Instrumentos para a efetividade da PNRS
Como traduzir esses objetivos em ações tangíveis? A PNRS prevê instrumentos eficazes, como a promoção da coleta seletiva e da reciclagem, a implementação de práticas de educação sanitária e ambiental, bem como o estímulo à logística reversa. Dois pontos merecem destaque nesse contexto:
- Redução de resíduos e o fim dos lixões: A PNRS estabelece metas claras para a redução dos resíduos gerados, incentivando práticas de reciclagem e reaproveitamento. A meta de “eliminação e recuperação de lixões” está vinculada à inclusão social e à emancipação econômica de catadores, transformando o descarte inadequado em uma oportunidade para produção de biogás, minimizando assim os danos ambientais.
- Responsabilidade compartilhada e logística reversa: Antes da lei, o descarte inadequado de produtos gerava uma incerteza quanto à responsabilidade. Agora, a responsabilidade compartilhada é claramente definida, envolvendo todos os participantes da cadeia produtiva. A análise do ciclo de vida do produto impõe responsabilidades a comerciantes, fabricantes, importadores, distribuidores, cidadãos e prestadores de serviços de manejo de resíduos, fomentando a logística reversa como uma prática essencial.
Dez anos de espera para publicação do decreto
Entretanto, a implementação plena da PNRS enfrenta desafios significativos. A extinção de lixões e a criação de planos de gerenciamento ainda são metas em processo, com lixões persistentes e a falta de adequação em alguns aterros. Apesar das metas ambiciosas, problemas na execução revelam a complexidade da transição para um modelo mais sustentável.
Após uma espera que se estendeu por mais de uma década, o Plano Nacional de Resíduos Sólidos (Planares) foi finalmente estabelecido pelo Decreto Federal Nº 11.043, datado de 13 de abril de 2022, passando a vigorar em todo o território nacional.

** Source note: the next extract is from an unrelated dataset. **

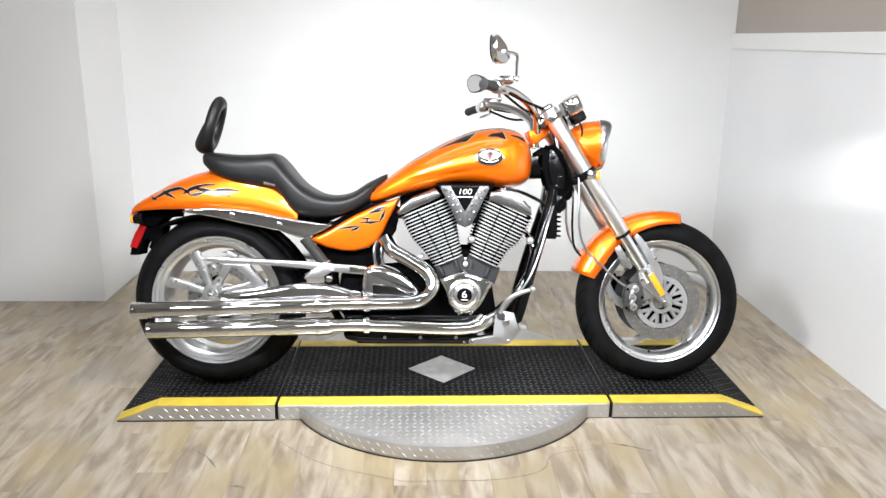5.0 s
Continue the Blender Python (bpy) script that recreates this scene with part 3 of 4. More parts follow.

Desenvolvido por meio de um Acordo de Cooperação Técnica entre o Ministério do Meio Ambiente e a Associação Brasileira de Empresas de Limpeza Pública e Resíduos Especiais (ABRELPE), o Planares traz consigo diretrizes, estratégias, ações e metas, visando modernizar a gestão de resíduos sólidos no país. Essas medidas têm o propósito de colocar em prática os objetivos delineados na PRNS.
O Plano reitera a determinação de encerrar todos os lixões no país até 2024. Conforme os dados do Panorama dos Resíduos Sólidos 2021 da ABRELPE indicam, a destinação inadequada de resíduos para aterros controlados e lixões a céu aberto continua a receber quase 40% do total de resíduos coletados, equivalente a 30,3 milhões de toneladas anuais. Essa quantidade seria suficiente para preencher 765 estádios do Maracanã, impactando diretamente o meio ambiente e a saúde de 77,5 milhões de pessoas.
Ao implementar as metas para cumprir diversas disposições da Lei, o Plano Nacional de Resíduos Sólidos (Planares) fixa um aumento progressivo na recuperação de resíduos, estipulando uma meta de 50% de aproveitamento ao longo de duas décadas. Dessa forma, metade dos resíduos produzidos será valorizada por meio de práticas como reciclagem, compostagem, biodigestão e recuperação energética. Esse avanço é significativo quando comparado ao cenário atual, onde apenas 3% dos resíduos sólidos urbanos são recuperados.